[Clips as scene scripts]
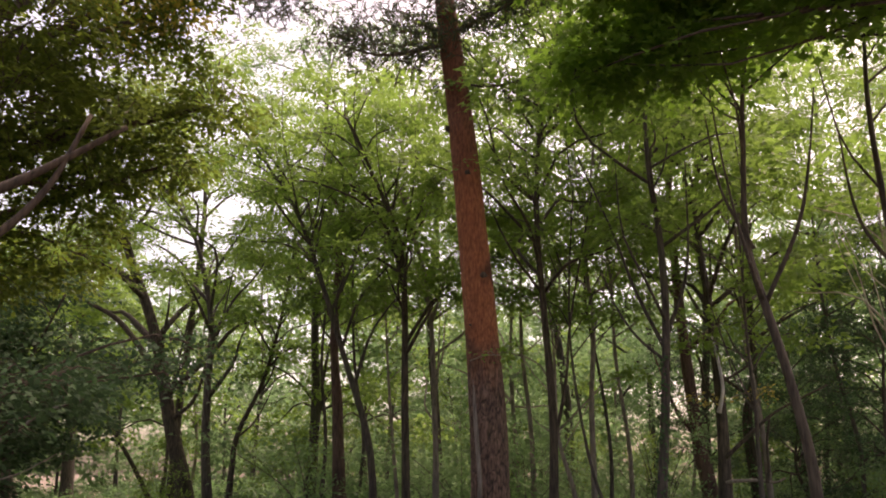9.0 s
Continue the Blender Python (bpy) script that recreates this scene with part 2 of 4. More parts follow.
def quad_mesh(name, quads, material):
    """A mesh of loose quads, from an array of shape (n, 4, 3)."""
    n = len(quads)
    me = bpy.data.meshes.new(name)
    me.vertices.add(4 * n)
    me.vertices.foreach_set("co", np.asarray(quads, np.float32).ravel())
    me.loops.add(4 * n)
    me.loops.foreach_set("vertex_index", np.arange(4 * n, dtype=np.int32))
    me.polygons.add(n)
    me.polygons.foreach_set("loop_start", np.arange(0, 4 * n, 4, dtype=np.int32))
    me.materials.append(material)
    me.update(calc_edges=True)
    return me


def thin_mesh(name, quads, material):
    """Small far leaves as loose triangles, made from leaf quads."""
    half = (quads[:, 1] - quads[:, 3]) * 0.5
    tri = np.stack([quads[:, 0] + half, quads[:, 0] - half, quads[:, 2]], 1)
    n = len(tri)
    me = bpy.data.meshes.new(name)
    me.vertices.add(3 * n)
    me.vertices.foreach_set("co", np.asarray(tri, np.float32).ravel())
    me.loops.add(3 * n)
    me.loops.foreach_set("vertex_index", np.arange(3 * n, dtype=np.int32))
    me.polygons.add(n)
    me.polygons.foreach_set("loop_start", np.arange(0, 3 * n, 3, dtype=np.int32))
    me.materials.append(material)
    me.update(calc_edges=True)
    return me


def palm_mesh(name, quads, material):
    """Three-pointed leaves, one six-cornered face each, made from leaf quads."""
    base, left, tip, right = (quads[:, i] for i in range(4))
    mid = base * 0.45 + tip * 0.55
    corners = np.stack([base, left + (left - right) * 0.14 + (tip - base) * 0.08, mid * 0.72 + left * 0.28, tip, mid * 0.72 + right * 0.28, right + (right - left) * 0.14 + (tip - base) * 0.08], 1)
    n = len(corners)
    me = bpy.data.meshes.new(name)
    me.vertices.add(6 * n)
    me.vertices.foreach_set("co", np.asarray(corners, np.float32).ravel())
    me.loops.add(6 * n)
    me.loops.foreach_set("vertex_index", np.arange(6 * n, dtype=np.int32))
    me.polygons.add(n)
    me.polygons.foreach_set("loop_start", np.arange(0, 6 * n, 6, dtype=np.int32))
    me.materials.append(material)
    me.update(calc_edges=True)
    return me


def part(name, mesh, parent, label=""):
    ob = new(name, mesh)
    ob.parent = parent
    return tagged(ob, label)


def thing(name, place, label, category, group="", kind=""):
    ob = new(name)
    ob.location = place
    return tagged(ob, label, category, group, kind)


def curve_points(points, count):
    """Points along a smooth curve through the given ones."""
    p = np.array([points[0], *points, points[-1]], float)
    p[0], p[-1] = 2 * p[1] - p[2], 2 * p[-2] - p[-3]
    out, spans = [], len(points) - 1
    for t in np.linspace(0, spans - 1e-6, count):
        i, f = int(t), t - int(t)
        a, b, c, d = p[i : i + 4]
        out.append(0.5 * (2 * b + (c - a) * f + (2 * a - 5 * b + 4 * c - d) * f * f + (3 * b - a - 3 * c + d) * f**3))
    return np.array(out)


def tube(name, points, r0, r1, material, count=14, sides=8, flare=0.0, knobs=0.06, seed=0, power=1.0):
    """A tapering round limb along a smooth curve, a little uneven, closed at both ends."""
    g = np.random.default_rng(seed + 11)
    c = curve_points(points, count)
    tangent = np.gradient(c, axis=0)
    tangent /= np.linalg.norm(tangent, axis=1)[:, None]
    ref = np.array([1.0, 0, 0]) if abs(tangent[0][2]) > 0.7 else np.array([0, 0, 1.0])
    verts = []
    k = np.linspace(0, 1, count)
    radius = r1 + (r0 - r1) * (1 - k) ** power
    radius = radius * (1 + flare * np.exp(-k * 14))
    lobes = g.uniform(0, 6.28, 3)
    for i in range(count):
        side = np.cross(tangent[i], ref)
        side /= np.linalg.norm(side)
        other = np.cross(side, tangent[i])
        a = np.linspace(0, 2 * math.pi, sides, endpoint=False)
        rr = radius[i] * (1 + knobs * np.sin(2 * a + lobes[0] + 3 * k[i]) + knobs * 0.7 * np.sin(3 * a + lobes[1] - 5 * k[i]) + g.normal(0, knobs * 0.4, sides))
        rr = rr * (1 + flare * 0.35 * np.exp(-k[i] * 14) * np.sin(4 * a + lobes[2]))
        verts += list(c[i] + rr[:, None] * (np.cos(a)[:, None] * side + np.sin(a)[:, None] * other))
    faces = [(i * sides + j, i * sides + (j + 1) % sides, (i + 1) * sides + (j + 1) % sides, (i + 1) * sides + j) for i in range(count - 1) for j in range(sides)]
    faces += [tuple(range(sides))[::-1], tuple(range((count - 1) * sides, count * sides))]
    return mesh_from(name, verts, faces, material)


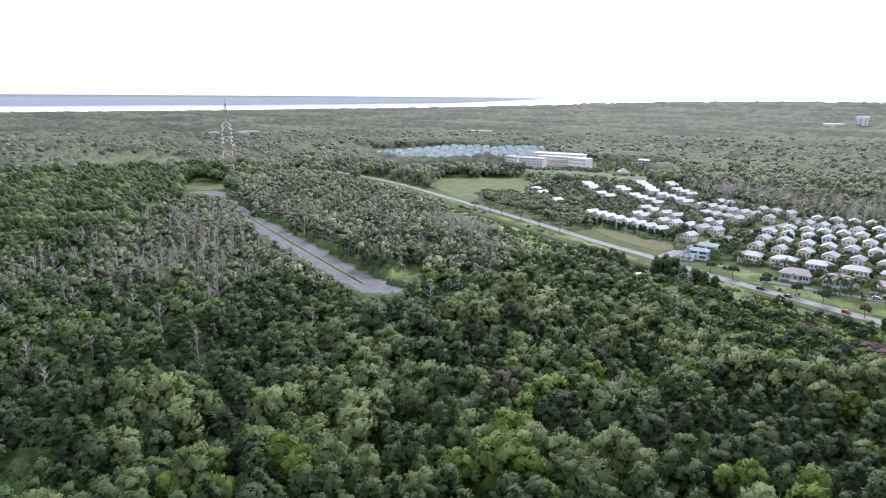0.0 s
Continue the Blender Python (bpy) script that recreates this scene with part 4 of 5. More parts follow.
def porch_house(word, roof, wall="sky", w=15.0):
    """A broad low house with a hipped roof and a gabled porch in the middle of its front."""
    d = 10.5
    t = thing("porch_house", word, "house", "porch houses along the lane")
    part("roof", hip_roof(w, d, 4.4, 7.0, over=1.0), roof, t, "faded hipped metal roof")
    part("wall", boxes((-w / 2 + 0.2, w / 2 - 0.2, -d / 2 + 1.5, d / 2, 0, 4.25)), WALLS[wall], t)
    porch = part("porch", boxes((-2.2, 2.2, -d / 2 - 1.6, -d / 2 + 1.6, 0, 0.9), (-2.2, -1.95, -d / 2 - 1.6, -d / 2 - 1.35, 0.9, 4.3), (1.95, 2.2, -d / 2 - 1.6, -d / 2 - 1.35, 0.9, 4.3), (-2.2, 2.2, -d / 2 - 1.6, -d / 2 - 1.5, 0.9, 1.8)), M_WHITE, t)
    gr = part("porch_roof", gable_roof(4.6, 5.4, 4.5, 5.9, over=0.4), roof, porch)
    gr.location = (0, -d / 2 + 0.6, 0)
    gb = part("porch_gable", gable_body(4.2, 0.2, 4.3, 4.5, 5.7), WALLS["white"], porch)
    gb.location = (0, -d / 2 - 1.7, 0)
    for k in range(6):
        x = -w / 2 + 0.5 + k * (w - 1) / 5
        part("post", boxes((x - 0.13, x + 0.13, -d / 2 + 0.1, -d / 2 + 0.36, 0, 4.3)), M_WHITE, t)
    for x in (-6.2, -4.4, -2.9, 2.9, 4.4, 6.2):
        window("window", x, -d / 2 + 1.5, 1.5, 1.3, 1.5, "-y", t, wall)
    part("door", boxes((-0.5, 0.5, -d / 2 + 1.42, -d / 2 + 1.5, 0.9, 3.0)), M_BARK, t, "brown timber door")
    part("ramp", boxes((2.6, 4.6, -d / 2 - 9, -d / 2 + 0.5, 0.02, 0.12)), M_CONC, t, "pale concrete path to the lane")
    for x in (-w / 2 + 0.2, w / 2 - 0.2):
        window("window", x, 1, 1.6, 1.4, 1.3, "-x" if x < 0 else "+x", t, wall)
    return t


SMALL = [small_house("cream", "cream raised house with white gabled metal roof"), small_house("white", "white raised house with white gabled metal roof"),
         small_house("rose", "pinkish raised house with white gabled metal roof"), small_house("blue", "blue raised house with white gabled metal roof"),
         small_house("sky", "pale blue raised house with white gabled metal roof")]
LONG = [long_house("sky", "pale blue long raised house with hipped white roof"), long_house("cream", "cream long raised house with hipped white roof"),
        long_house("green", "pale green two-storey house with hipped white roof", stilts=False)]
PINK = porch_house("low broad house with faded pink roof and porch", M_ROOF_PINK)
HOUSES = []  # where houses stand, for the gardens


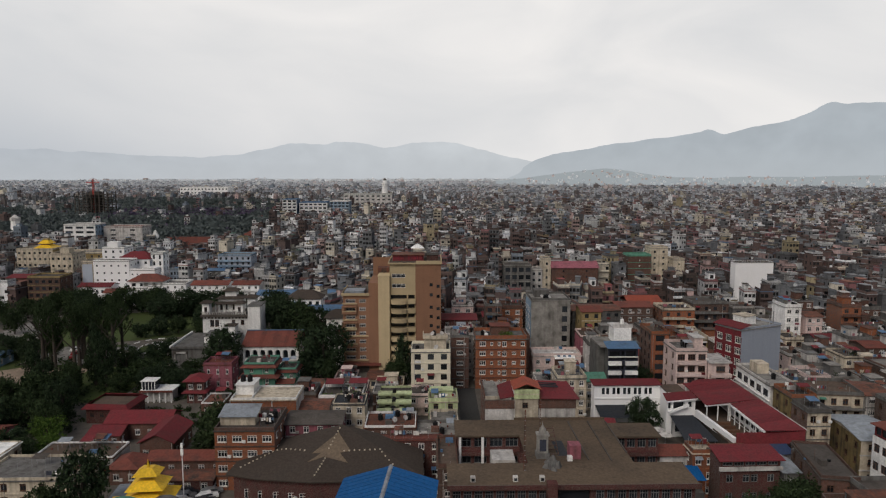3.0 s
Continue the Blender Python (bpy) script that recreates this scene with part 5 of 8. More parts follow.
# ------------------------------------------------------------------ white mansion
def mansion():
    keep_clear(-86, -63, 255, 276)
    ob = thing("mansion", -83.6, 256, 0, 0, "old white mansion with tiered dark tile roofs", "mansion")
    s = Mesh()
    hs = [(2.6, 4.0, 10.0, 12.2), (4.3, 5.7, 10.0, 12.2), (10.2, 11.4, 10.6, 12.2), (13.4, 14.6, 10.6, 12.2)]
    facade(s, (0, 0), (16.2, 0), 0, 14.0, hs, "white")
    facade(s, (16.2, 0), (16.2, 16), 0, 14.0, (), "white")
    facade(s, (16.2, 16), (0, 16), 0, 14.0, (), "white")
    facade(s, (0, 16), (0, 0), 0, 14.0, (), "white")
    part("wall", s, ob)
    put_windows(ob, (0, 0), (16.2, 0), hs, "frame_brown", "sill")
    part("cornice", Mesh().box(-0.6, 16.8, -0.8, -0.004, 13.4, 14.0, "concrete_dark"), ob, "stained dark cornice")
    for k in range(14):
        part("bracket", Mesh().box(-0.3 + 1.2 * k, 0.1 + 1.2 * k, -0.7, -0.004, 12.9, 13.4, "brown_roof"), ob)
    part("roof", Mesh().box(-0.5, 16.7, -0.7, 16.5, 14.0, 14.25, "concrete_dark"), ob, "dark terrace")
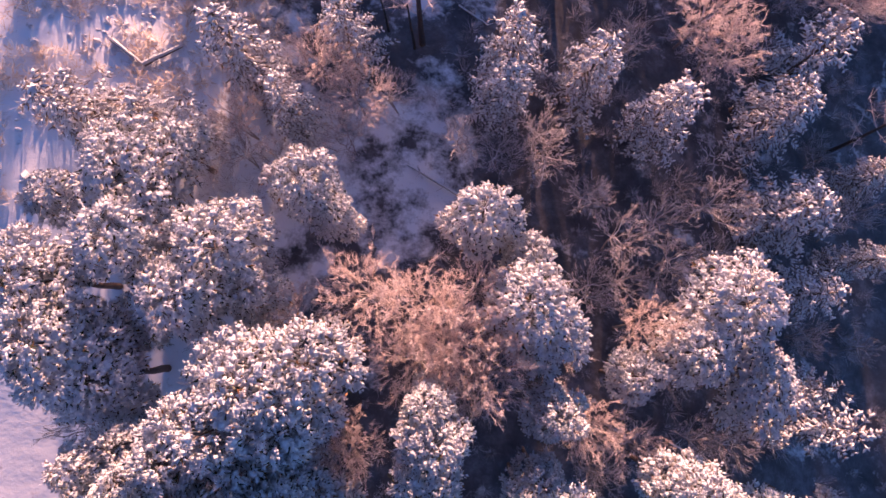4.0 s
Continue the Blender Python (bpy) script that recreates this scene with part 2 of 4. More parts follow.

- Written exercise: Count the lines above that contain the word "this", and give only that number.

- Task answer: 4